In the June 11, 1722 issue of the Courant ran this seemingly innocuous piece: "We are advised from Boston that the government of Massachusetts are fitting out a ship, to go after the pirates, to be commanded by Captain Peter Papillon, and 'tis thought he will sail some time this month, wind and weather permitting." The governmental Council was insulted by the overtones which suggested cowardice and laziness, and gave James a two-week time out in jail to think about his tart tongue. While James was imprisoned his 16-year-old brother Benjamin ran the paper.

But this was just the start of James's woes. In the January 14, 1723 issue an "Essay against Hyprocites" was published. Though not named directly, most reader recognized the target of the Courant's jolting to be Cotton Mather. So did the committee of the House who barred James Franklin from publishing. The House charged that "the Tendency of the said Paper is to mock Religion, and bring it into Contempt, that the Holy Scriptures are therefore profanely abused, that the Reverend and faithful Ministers of the Gospel are injuriously Reflected on, His Majesty's Government affronted, and the Peace and good Order of his Majesty's Subjects of this Province disturbed, by the said Courant."

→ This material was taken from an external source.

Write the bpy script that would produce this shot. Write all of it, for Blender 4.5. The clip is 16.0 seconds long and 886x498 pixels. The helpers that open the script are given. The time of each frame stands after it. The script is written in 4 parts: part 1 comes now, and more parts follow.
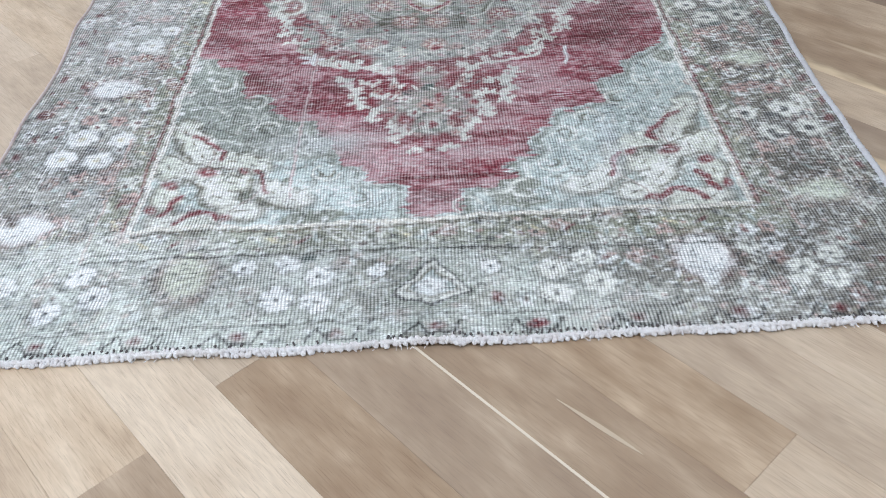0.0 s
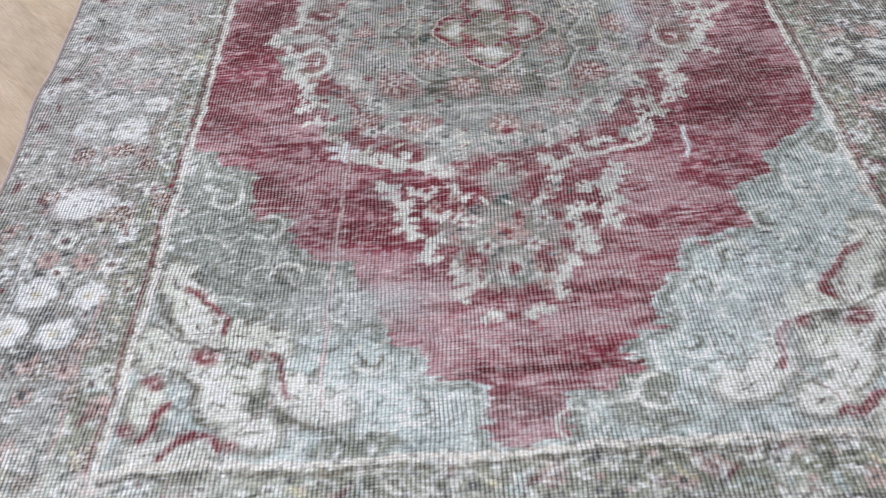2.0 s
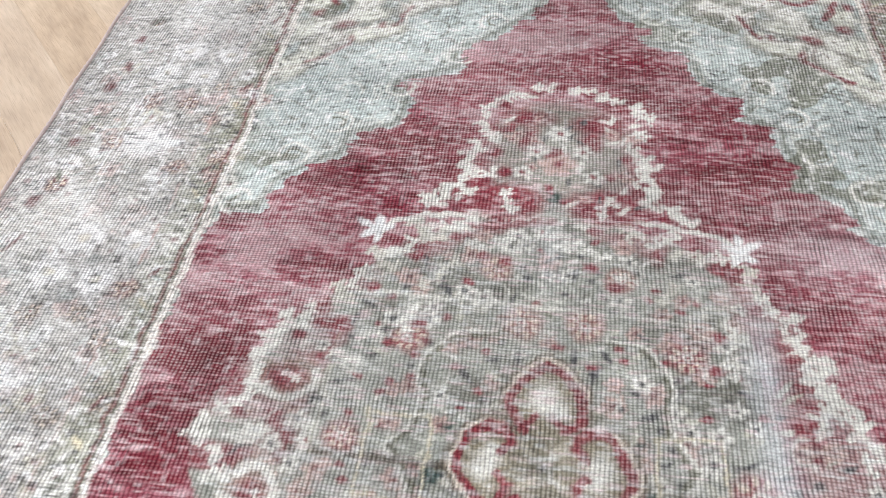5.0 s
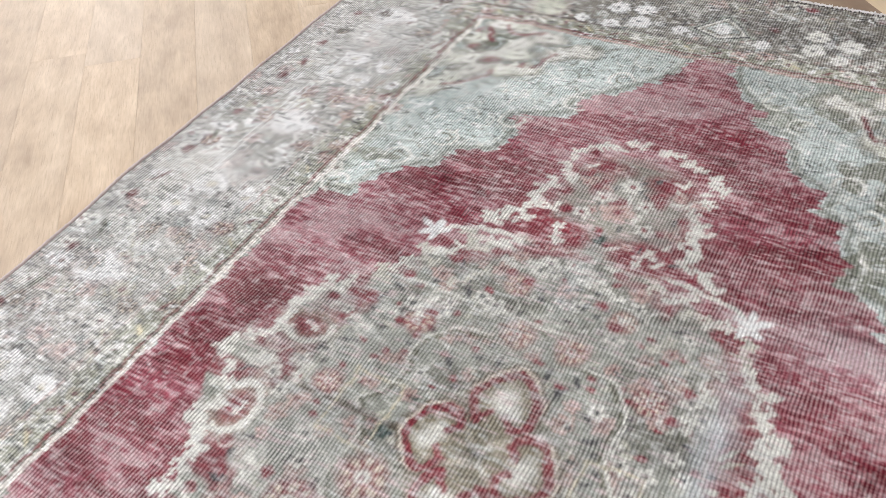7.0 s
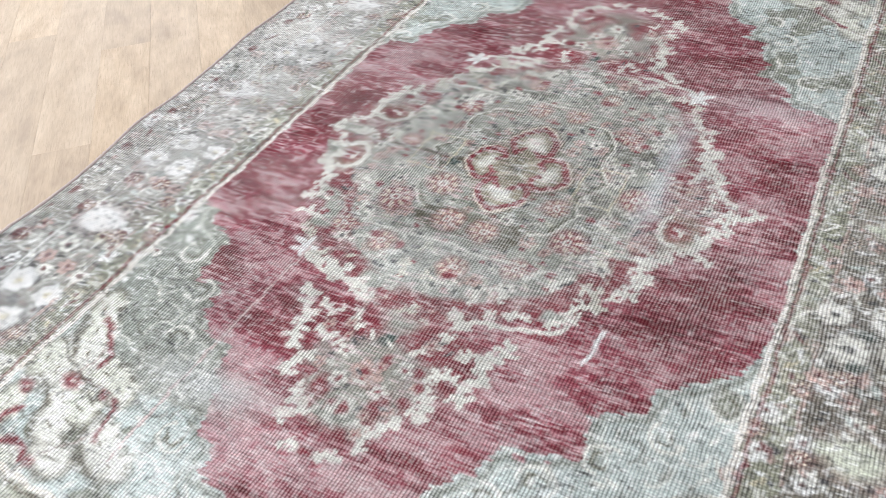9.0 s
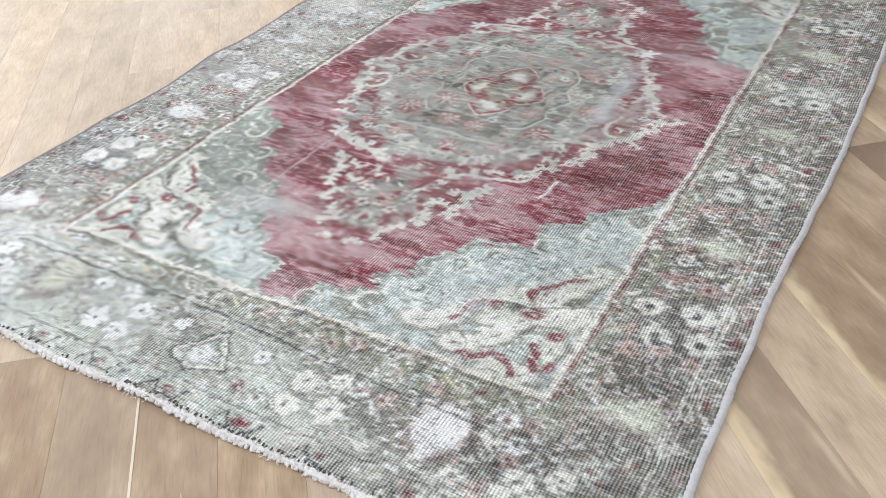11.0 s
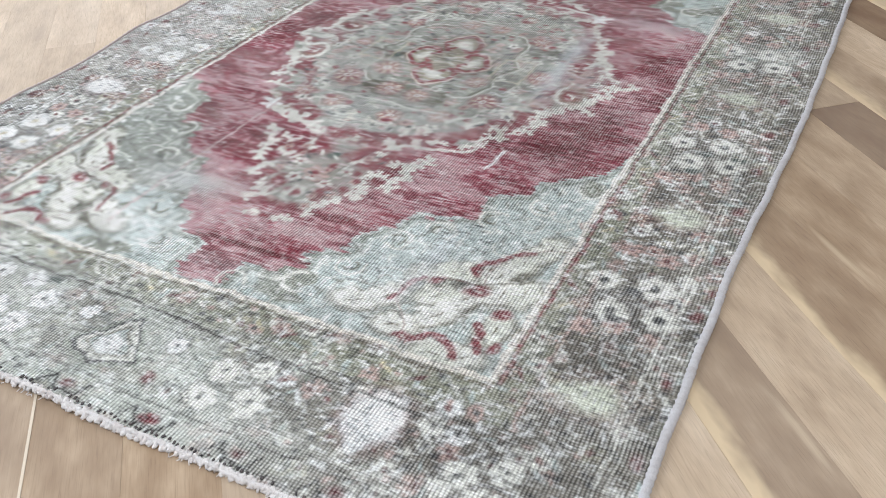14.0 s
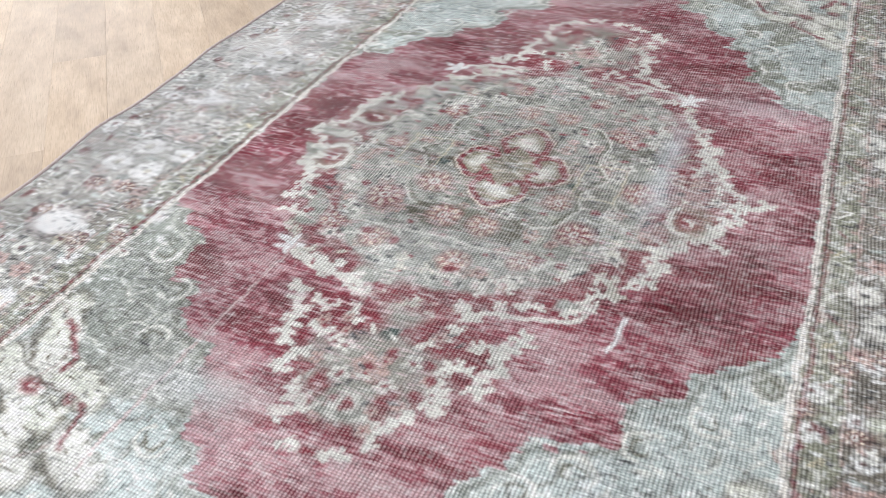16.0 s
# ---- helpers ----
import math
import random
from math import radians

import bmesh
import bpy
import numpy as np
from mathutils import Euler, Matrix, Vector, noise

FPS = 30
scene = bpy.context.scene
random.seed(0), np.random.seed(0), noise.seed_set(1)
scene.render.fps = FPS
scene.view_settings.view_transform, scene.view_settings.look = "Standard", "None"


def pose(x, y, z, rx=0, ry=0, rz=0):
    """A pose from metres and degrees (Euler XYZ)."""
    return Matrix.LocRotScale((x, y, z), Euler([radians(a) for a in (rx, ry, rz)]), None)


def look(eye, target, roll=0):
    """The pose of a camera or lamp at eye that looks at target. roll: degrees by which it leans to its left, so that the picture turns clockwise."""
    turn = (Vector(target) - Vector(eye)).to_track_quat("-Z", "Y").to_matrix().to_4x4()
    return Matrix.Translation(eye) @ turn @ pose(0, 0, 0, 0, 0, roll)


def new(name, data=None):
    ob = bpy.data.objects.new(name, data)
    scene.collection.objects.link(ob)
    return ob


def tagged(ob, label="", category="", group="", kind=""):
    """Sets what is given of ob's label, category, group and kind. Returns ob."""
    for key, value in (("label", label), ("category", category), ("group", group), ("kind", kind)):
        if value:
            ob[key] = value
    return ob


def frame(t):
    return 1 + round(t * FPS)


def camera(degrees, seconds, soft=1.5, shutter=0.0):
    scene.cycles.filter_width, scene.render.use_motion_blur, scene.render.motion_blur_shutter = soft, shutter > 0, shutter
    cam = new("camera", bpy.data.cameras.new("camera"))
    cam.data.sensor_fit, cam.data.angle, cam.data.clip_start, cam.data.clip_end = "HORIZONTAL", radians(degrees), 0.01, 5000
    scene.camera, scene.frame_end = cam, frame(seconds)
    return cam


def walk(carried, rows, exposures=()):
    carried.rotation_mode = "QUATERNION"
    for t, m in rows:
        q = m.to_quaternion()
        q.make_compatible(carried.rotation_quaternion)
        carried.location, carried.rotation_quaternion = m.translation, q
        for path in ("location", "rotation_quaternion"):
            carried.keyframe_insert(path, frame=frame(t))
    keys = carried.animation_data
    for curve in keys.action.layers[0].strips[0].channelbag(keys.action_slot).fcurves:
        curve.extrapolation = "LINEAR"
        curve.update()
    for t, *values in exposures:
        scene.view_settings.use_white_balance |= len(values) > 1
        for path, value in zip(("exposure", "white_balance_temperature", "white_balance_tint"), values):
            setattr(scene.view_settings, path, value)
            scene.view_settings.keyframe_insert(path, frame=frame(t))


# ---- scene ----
cam = camera(53.9, 16.0, 0.75, 0.2)
PATH = [
    (0, (0.004, 0.076, 1.038), (-0.005, 1.595, -0.262), -3.1),
    (0.5, (-0.045, 0.267, 1.028), (-0.041, 1.763, -0.3), -3.4),
    (1, (-0.072, 0.399, 1.025), (-0.068, 1.897, -0.299), -4.4),
    (1.5, (-0.078, 0.554, 1.004), (-0.107, 2.013, -0.364), -5.2),
    (2, (-0.072, 0.763, 1.008), (-0.147, 2.172, -0.409), -6.0),
    (2.5, (-0.106, 0.959, 1.003), (-0.167, 2.331, -0.451), -5.2),
    (3, (-0.135, 1.203, 1.021), (-0.144, 2.564, -0.444), -4.3),
    (3.5, (-0.127, 1.379, 1.021), (-0.156, 2.739, -0.445), -4.6),
    (4, (-0.077, 1.629, 1.018), (-0.206, 2.98, -0.451), -6.1),
    (4.5, (-0.048, 1.778, 1.031), (-0.251, 3.112, -0.445), -5.3),
    (4.7, (-0.045, 1.843, 1.012), (-0.244, 3.186, -0.457), -4.1),
    (6.8, (0.332, 1.877, 1.072), (-0.442, 3.141, -0.271), -5.4),
    (7, (0.355, 1.79, 1.057), (-0.428, 3.06, -0.275), -4.8),
    (7.5, (0.418, 1.573, 1.078), (-0.325, 2.886, -0.235), -4.9),
    (8, (0.479, 1.409, 1.095), (-0.231, 2.718, -0.24), -3.7),
    (8.5, (0.584, 1.257, 1.099), (-0.18, 2.508, -0.263), -5.6),
    (9, (0.633, 1.019, 1.119), (-0.153, 2.315, -0.186), -6.0),
    (9.5, (0.716, 0.808, 1.146), (-0.033, 2.14, -0.143), -3.8),
    (10, (0.887, 0.655, 1.132), (0.058, 2.005, -0.09), -3.7),
    (10.2, (0.931, 0.596, 1.129), (0.069, 1.937, -0.079), -3.9),
    (12.3, (1.022, 0.219, 1.036), (0.248, 1.69, -0.077), -2.2),
    (12.5, (1.022, 0.221, 1.036), (0.252, 1.692, -0.078), -2.4),
    (13, (1.03, 0.243, 1.021), (0.253, 1.709, -0.096), -2.6),
    (13.5, (1.02, 0.32, 0.987), (0.252, 1.765, -0.163), -2.1),
    (14, (0.993, 0.493, 0.975), (0.226, 1.91, -0.21), -2.6),
    (14.5, (0.946, 0.583, 0.973), (0.197, 1.996, -0.228), -1.8),
    (15, (0.803, 0.702, 0.949), (0.118, 2.142, -0.258), -0.4),
    (15.5, (0.657, 0.814, 0.95), (-0.003, 2.279, -0.241), -1.6),
    (16, (0.508, 0.96, 0.93), (-0.176, 2.424, -0.249), -2.9),
]
EXPOSURES = [(0, -0.26, 6020, 8), (1.5, -0.40, 6300, 11), (2.5, -0.40, 6450, 14), (3.0, 0.0, 6600, 14), (4.5, 0.1, 6650, 12), (7, -0.02, 6800, 12), (9, 0.0, 6600, 10), (10.2, -0.02, 6550, 8), (12.3, -0.17, 6450, 9), (14, -0.15, 6470, 9), (16, -0.06, 6580, 11)]
walk(cam, [(t, look(eye, target, roll)) for t, eye, target, roll in PATH], EXPOSURES)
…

In the January 28 issue, Franklin published a faux retraction and made use of a flimsy scheme in the words of his younger brother Ben. The Courant was now advertised as being printed by Benjamin Franklin. By this time the younger brother was running out of patience with James. Finally, on September 30, an ad in the Courant read "James Franklin, printer, in Queen's Street, wants a likely lad for an apprentice."

Benjamin had run away. Boston's loss would be the City of Brotherly Love's gain, all thanks to an unloving older brother.

James Franklin tried to keep the Courant going. But constant battling with the Mathers and Puritanical Boston wore him down. After the 255th issue of the Courant dated June 25, 1726, James Franklin folded the paper. He moved to Rhode Island seeking a more liberal environment, and died there in 1735.